>> BEGIN

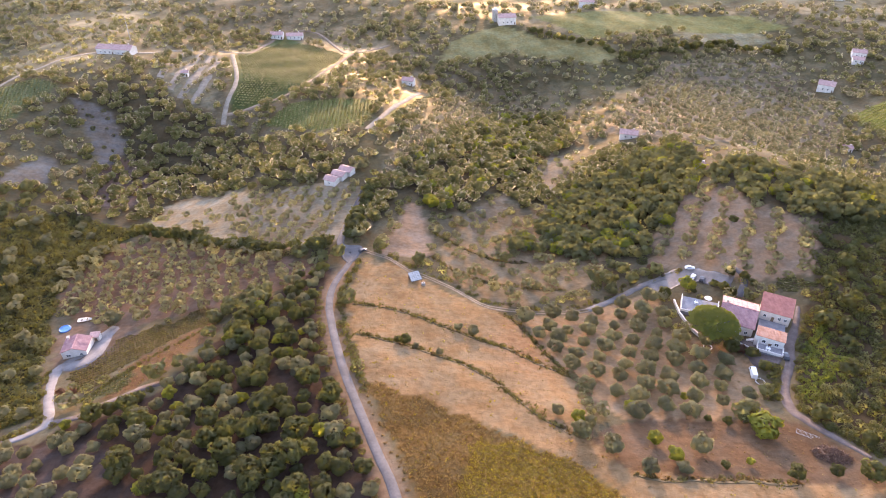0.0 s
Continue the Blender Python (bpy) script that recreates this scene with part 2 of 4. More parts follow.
VIOLET_TILE = surface("weathered_red_tiles", (0.30, 0.16, 0.16), (0.43, 0.245, 0.235), 0.9, 0.85, 0.5)
ORANGE_TILE = surface("orange_roof_tiles", (0.52, 0.22, 0.12), (0.66, 0.34, 0.22), 0.8, 0.85, 0.5)
PAVING = surface("grey_paving", (0.17, 0.17, 0.185), (0.25, 0.245, 0.255), 0.7, 0.8, 0.2)
GLASS = surface("window_glass", (0.02, 0.025, 0.03), (0.03, 0.035, 0.04), 0.5, 0.12, 0.0, spec=0.6)
WOOD = surface("brown_wood", (0.12, 0.075, 0.045), (0.20, 0.13, 0.08), 3.0, 0.7, 0.2)
BARK = surface("grey_bark", (0.10, 0.08, 0.06), (0.19, 0.155, 0.12), 3.0, 0.95, 0.6)
WHITE = surface("white_paint", (0.74, 0.74, 0.74), (0.82, 0.82, 0.81), 1.0, 0.35, 0.02)
STEEL = surface("galvanised_steel", (0.45, 0.46, 0.47), (0.58, 0.59, 0.60), 2.0, 0.4, 0.1, metal=0.7)
BLUE = surface("blue_plastic", (0.05, 0.16, 0.42), (0.08, 0.22, 0.50), 1.0, 0.4, 0.05)
POOLWATER = surface("blue_pool_water", (0.06, 0.20, 0.46), (0.10, 0.28, 0.55), 1.0, 0.1, 0.02)
DARKPAINT = surface("dark_grey_paint", (0.035, 0.037, 0.042), (0.05, 0.052, 0.058), 1.0, 0.3, 0.02)
RUBBER = surface("tyre_rubber", (0.018, 0.018, 0.018), (0.03, 0.03, 0.03), 4.0, 0.85, 0.1)
CANVAS = surface("white_canvas", (0.72, 0.70, 0.67), (0.80, 0.78, 0.75), 2.0, 0.9, 0.05)
PANEL = surface("roof_panel", (0.30, 0.29, 0.27), (0.42, 0.40, 0.37), 1.0, 0.5, 0.05)
BRUSHWOOD = surface("dead_brushwood", (0.085, 0.05, 0.036), (0.17, 0.105, 0.075), 2.0, 0.95, 0.6)
OLIVE = foliage("olive_leaves", (0.135, 0.132, 0.076), (0.23, 0.22, 0.12), (0.44, 0.41, 0.16), 0.5)
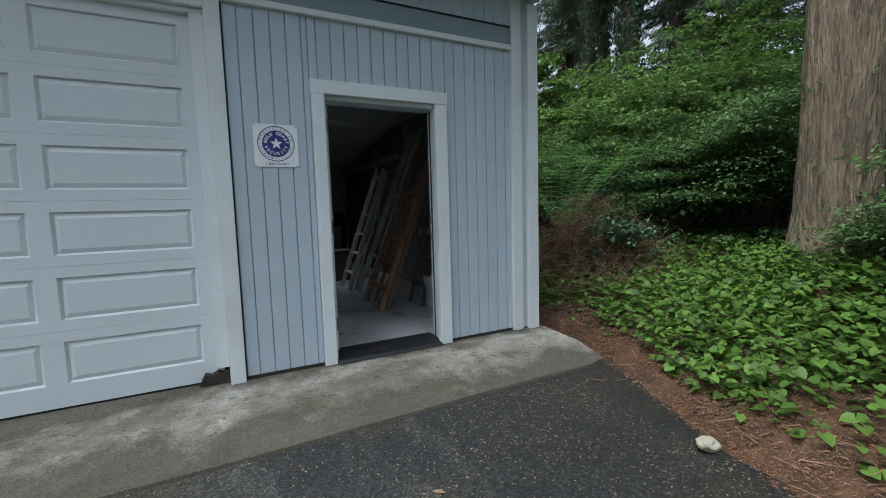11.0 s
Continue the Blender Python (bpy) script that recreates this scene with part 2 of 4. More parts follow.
def add_stain(m, color, scale, lo, hi, amount, detail=8.0, shift=0.0):
    """Blotches with ragged edges over a material's colour."""
    n, l = m.node_tree.nodes, m.node_tree.links
    b = n["Principled BSDF"]
    old = b.inputs["Base Color"].links[0].from_socket
    mp = n.new("ShaderNodeMapping")
    mp.inputs["Location"].default_value = (shift, shift * 0.7, 0)
    l.new(n.new("ShaderNodeTexCoord").outputs["Object"], mp.inputs["Vector"])
    t = n.new("ShaderNodeTexNoise")
    t.inputs["Scale"].default_value, t.inputs["Detail"].default_value, t.inputs["Roughness"].default_value = scale, detail, 0.68
    l.new(mp.outputs[0], t.inputs["Vector"])
    k = n.new("ShaderNodeMapRange")
    k.inputs["From Min"].default_value, k.inputs["From Max"].default_value, k.inputs["To Max"].default_value = lo, hi, amount
    l.new(t.outputs["Fac"], k.inputs["Value"])
    mx = n.new("ShaderNodeMix")
    mx.data_type = "RGBA"
    mx.inputs["B"].default_value = (*color, 1)
    l.new(k.outputs[0], mx.inputs["Factor"])
    l.new(old, mx.inputs["A"])
    l.new(mx.outputs["Result"], b.inputs["Base Color"])


add_stain(CONCRETE, (0.50, 0.47, 0.42), 2.2, 0.51, 0.64, 0.65, shift=3.0)
add_stain(CONCRETE, (0.10, 0.085, 0.058), 2.6, 0.55, 0.66, 0.6, shift=7.0)
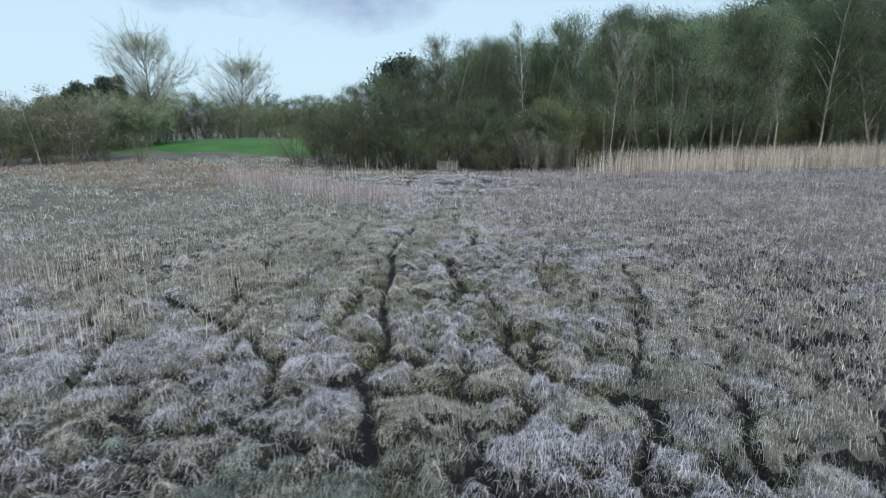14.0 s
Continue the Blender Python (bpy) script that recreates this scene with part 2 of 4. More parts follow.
M_BIRCH = material("birch_bark", (0.22, 0.2, 0.17), (0.6, 0.57, 0.52), rough=0.8, scale=2, fine=14, bump=0.4, vary=0.15, island=False)
M_WILLOWBARK = material("willow_bark", (0.18, 0.19, 0.14), (0.44, 0.45, 0.36), rough=0.9, scale=5, fine=40, bump=0.6, vary=0.2, island=False)
M_TWIG = material("brown_twigs", (0.22, 0.19, 0.165), (0.46, 0.41, 0.365), rough=0.9, scale=1, fine=10, vary=0.3)
M_STEM = material("willow_stems", (0.15, 0.132, 0.115), (0.33, 0.295, 0.26), rough=0.9, scale=2, fine=20, bump=0.4, vary=0.2, island=False)
M_WOODTWIG = material("dark_wood_twigs", (0.10, 0.105, 0.078), (0.235, 0.24, 0.185), rough=0.9, scale=1, fine=10, vary=0.25)
M_OLIVETWIG = material("olive_willow_twigs", (0.19, 0.195, 0.14), (0.41, 0.41, 0.32), rough=0.9, scale=1.2, fine=12, vary=0.3)
M_PALETWIG = material("pale_poplar_twigs", (0.27, 0.275, 0.245), (0.50, 0.505, 0.46), rough=0.9, scale=1, fine=10, vary=0.3)
M_BUSHTWIG = material("grey_green_twigs", (0.06, 0.065, 0.045), (0.47, 0.485, 0.385), rough=0.9, scale=1.2, fine=12, vary=0.6)
M_LEAF = material("spring_leaves", (0.084, 0.128, 0.062), (0.195, 0.27, 0.14), rough=0.8, scale=0.3, fine=2, vary=0.12, thin=0.35)
M_LUSH = material("fresh_green_leaves", (0.18, 0.245, 0.14), (0.37, 0.47, 0.29), rough=0.8, scale=0.3, fine=2, vary=0.2, thin=0.35)
M_FRESH = material("yellow_green_leaves", (0.14, 0.165, 0.07), (0.28, 0.32, 0.15), rough=0.8, scale=0.3, fine=2, vary=0.2, thin=0.22)
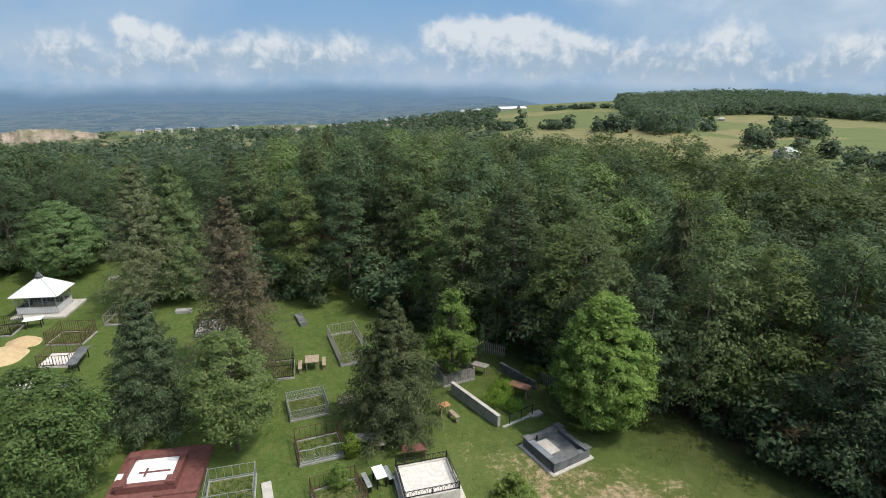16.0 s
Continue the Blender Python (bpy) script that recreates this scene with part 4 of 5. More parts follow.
# single trees of the churchyard and cemetery
L_LARCH = leaf_material("grey green needles", (0.050, 0.068, 0.030), (0.092, 0.112, 0.048), (0.165, 0.180, 0.085), 0.25)
L_SPRUCE = leaf_material("spruce needles", (0.034, 0.052, 0.026), (0.066, 0.092, 0.043), (0.128, 0.150, 0.074), 0.2)
L_BIRCH = leaf_material("birch leaves", (0.074, 0.106, 0.042), (0.122, 0.160, 0.068), (0.195, 0.23, 0.10), 0.34)
L_LIMETREE = leaf_material("lime tree leaves", (0.105, 0.158, 0.036), (0.17, 0.238, 0.058), (0.26, 0.33, 0.095), 0.42)
L_HORN = leaf_material("hornbeam leaves", (0.095, 0.15, 0.062), (0.155, 0.225, 0.09), (0.21, 0.285, 0.12), 0.38)
# distance haze is put into these greens: paler and bluer
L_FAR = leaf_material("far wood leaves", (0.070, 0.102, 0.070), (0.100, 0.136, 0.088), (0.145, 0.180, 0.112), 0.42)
L_MAPLE = leaf_material("maple leaves", (0.05, 0.085, 0.025), (0.085, 0.135, 0.04), (0.15, 0.205, 0.07), 0.3)
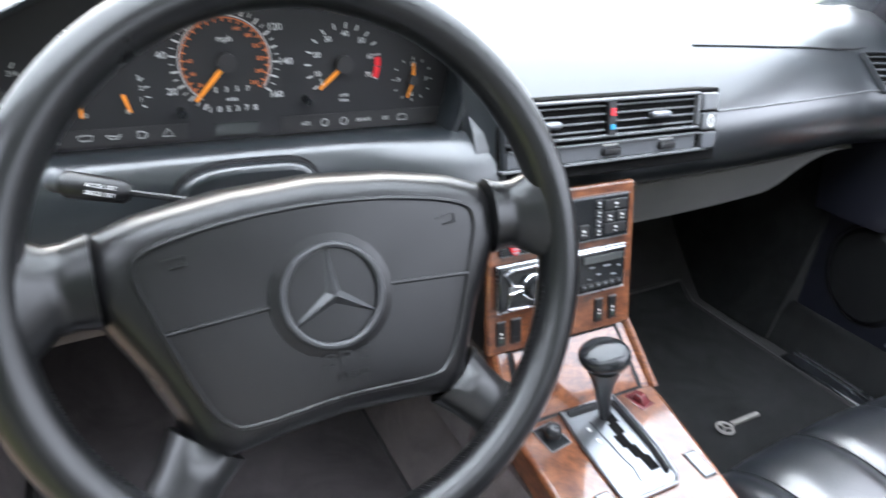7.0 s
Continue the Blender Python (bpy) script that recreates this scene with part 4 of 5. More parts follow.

>> END

> [CHALLENGE]: The pictures in the entries should be left out; output everything else exactly.

> [ANSWER FOR THE TASK]:
0.0 s
Continue the Blender Python (bpy) script that recreates this scene with part 2 of 4. More parts follow.
VIOLET_TILE = surface("weathered_red_tiles", (0.30, 0.16, 0.16), (0.43, 0.245, 0.235), 0.9, 0.85, 0.5)
ORANGE_TILE = surface("orange_roof_tiles", (0.52, 0.22, 0.12), (0.66, 0.34, 0.22), 0.8, 0.85, 0.5)
PAVING = surface("grey_paving", (0.17, 0.17, 0.185), (0.25, 0.245, 0.255), 0.7, 0.8, 0.2)
GLASS = surface("window_glass", (0.02, 0.025, 0.03), (0.03, 0.035, 0.04), 0.5, 0.12, 0.0, spec=0.6)
WOOD = surface("brown_wood", (0.12, 0.075, 0.045), (0.20, 0.13, 0.08), 3.0, 0.7, 0.2)
BARK = surface("grey_bark", (0.10, 0.08, 0.06), (0.19, 0.155, 0.12), 3.0, 0.95, 0.6)
WHITE = surface("white_paint", (0.74, 0.74, 0.74), (0.82, 0.82, 0.81), 1.0, 0.35, 0.02)
STEEL = surface("galvanised_steel", (0.45, 0.46, 0.47), (0.58, 0.59, 0.60), 2.0, 0.4, 0.1, metal=0.7)
BLUE = surface("blue_plastic", (0.05, 0.16, 0.42), (0.08, 0.22, 0.50), 1.0, 0.4, 0.05)
POOLWATER = surface("blue_pool_water", (0.06, 0.20, 0.46), (0.10, 0.28, 0.55), 1.0, 0.1, 0.02)
DARKPAINT = surface("dark_grey_paint", (0.035, 0.037, 0.042), (0.05, 0.052, 0.058), 1.0, 0.3, 0.02)
RUBBER = surface("tyre_rubber", (0.018, 0.018, 0.018), (0.03, 0.03, 0.03), 4.0, 0.85, 0.1)
CANVAS = surface("white_canvas", (0.72, 0.70, 0.67), (0.80, 0.78, 0.75), 2.0, 0.9, 0.05)
PANEL = surface("roof_panel", (0.30, 0.29, 0.27), (0.42, 0.40, 0.37), 1.0, 0.5, 0.05)
BRUSHWOOD = surface("dead_brushwood", (0.085, 0.05, 0.036), (0.17, 0.105, 0.075), 2.0, 0.95, 0.6)
OLIVE = foliage("olive_leaves", (0.135, 0.132, 0.076), (0.23, 0.22, 0.12), (0.44, 0.41, 0.16), 0.5)
11.0 s
Continue the Blender Python (bpy) script that recreates this scene with part 2 of 4. More parts follow.
def add_stain(m, color, scale, lo, hi, amount, detail=8.0, shift=0.0):
    """Blotches with ragged edges over a material's colour."""
    n, l = m.node_tree.nodes, m.node_tree.links
    b = n["Principled BSDF"]
    old = b.inputs["Base Color"].links[0].from_socket
    mp = n.new("ShaderNodeMapping")
    mp.inputs["Location"].default_value = (shift, shift * 0.7, 0)
    l.new(n.new("ShaderNodeTexCoord").outputs["Object"], mp.inputs["Vector"])
    t = n.new("ShaderNodeTexNoise")
    t.inputs["Scale"].default_value, t.inputs["Detail"].default_value, t.inputs["Roughness"].default_value = scale, detail, 0.68
    l.new(mp.outputs[0], t.inputs["Vector"])
    k = n.new("ShaderNodeMapRange")
    k.inputs["From Min"].default_value, k.inputs["From Max"].default_value, k.inputs["To Max"].default_value = lo, hi, amount
    l.new(t.outputs["Fac"], k.inputs["Value"])
    mx = n.new("ShaderNodeMix")
    mx.data_type = "RGBA"
    mx.inputs["B"].default_value = (*color, 1)
    l.new(k.outputs[0], mx.inputs["Factor"])
    l.new(old, mx.inputs["A"])
    l.new(mx.outputs["Result"], b.inputs["Base Color"])


add_stain(CONCRETE, (0.50, 0.47, 0.42), 2.2, 0.51, 0.64, 0.65, shift=3.0)
add_stain(CONCRETE, (0.10, 0.085, 0.058), 2.6, 0.55, 0.66, 0.6, shift=7.0)
14.0 s
Continue the Blender Python (bpy) script that recreates this scene with part 2 of 4. More parts follow.
M_BIRCH = material("birch_bark", (0.22, 0.2, 0.17), (0.6, 0.57, 0.52), rough=0.8, scale=2, fine=14, bump=0.4, vary=0.15, island=False)
M_WILLOWBARK = material("willow_bark", (0.18, 0.19, 0.14), (0.44, 0.45, 0.36), rough=0.9, scale=5, fine=40, bump=0.6, vary=0.2, island=False)
M_TWIG = material("brown_twigs", (0.22, 0.19, 0.165), (0.46, 0.41, 0.365), rough=0.9, scale=1, fine=10, vary=0.3)
M_STEM = material("willow_stems", (0.15, 0.132, 0.115), (0.33, 0.295, 0.26), rough=0.9, scale=2, fine=20, bump=0.4, vary=0.2, island=False)
M_WOODTWIG = material("dark_wood_twigs", (0.10, 0.105, 0.078), (0.235, 0.24, 0.185), rough=0.9, scale=1, fine=10, vary=0.25)
M_OLIVETWIG = material("olive_willow_twigs", (0.19, 0.195, 0.14), (0.41, 0.41, 0.32), rough=0.9, scale=1.2, fine=12, vary=0.3)
M_PALETWIG = material("pale_poplar_twigs", (0.27, 0.275, 0.245), (0.50, 0.505, 0.46), rough=0.9, scale=1, fine=10, vary=0.3)
M_BUSHTWIG = material("grey_green_twigs", (0.06, 0.065, 0.045), (0.47, 0.485, 0.385), rough=0.9, scale=1.2, fine=12, vary=0.6)
M_LEAF = material("spring_leaves", (0.084, 0.128, 0.062), (0.195, 0.27, 0.14), rough=0.8, scale=0.3, fine=2, vary=0.12, thin=0.35)
M_LUSH = material("fresh_green_leaves", (0.18, 0.245, 0.14), (0.37, 0.47, 0.29), rough=0.8, scale=0.3, fine=2, vary=0.2, thin=0.35)
M_FRESH = material("yellow_green_leaves", (0.14, 0.165, 0.07), (0.28, 0.32, 0.15), rough=0.8, scale=0.3, fine=2, vary=0.2, thin=0.22)
16.0 s
Continue the Blender Python (bpy) script that recreates this scene with part 4 of 5. More parts follow.
# single trees of the churchyard and cemetery
L_LARCH = leaf_material("grey green needles", (0.050, 0.068, 0.030), (0.092, 0.112, 0.048), (0.165, 0.180, 0.085), 0.25)
L_SPRUCE = leaf_material("spruce needles", (0.034, 0.052, 0.026), (0.066, 0.092, 0.043), (0.128, 0.150, 0.074), 0.2)
L_BIRCH = leaf_material("birch leaves", (0.074, 0.106, 0.042), (0.122, 0.160, 0.068), (0.195, 0.23, 0.10), 0.34)
L_LIMETREE = leaf_material("lime tree leaves", (0.105, 0.158, 0.036), (0.17, 0.238, 0.058), (0.26, 0.33, 0.095), 0.42)
L_HORN = leaf_material("hornbeam leaves", (0.095, 0.15, 0.062), (0.155, 0.225, 0.09), (0.21, 0.285, 0.12), 0.38)
# distance haze is put into these greens: paler and bluer
L_FAR = leaf_material("far wood leaves", (0.070, 0.102, 0.070), (0.100, 0.136, 0.088), (0.145, 0.180, 0.112), 0.42)
L_MAPLE = leaf_material("maple leaves", (0.05, 0.085, 0.025), (0.085, 0.135, 0.04), (0.15, 0.205, 0.07), 0.3)
7.0 s
Continue the Blender Python (bpy) script that recreates this scene with part 4 of 5. More parts follow.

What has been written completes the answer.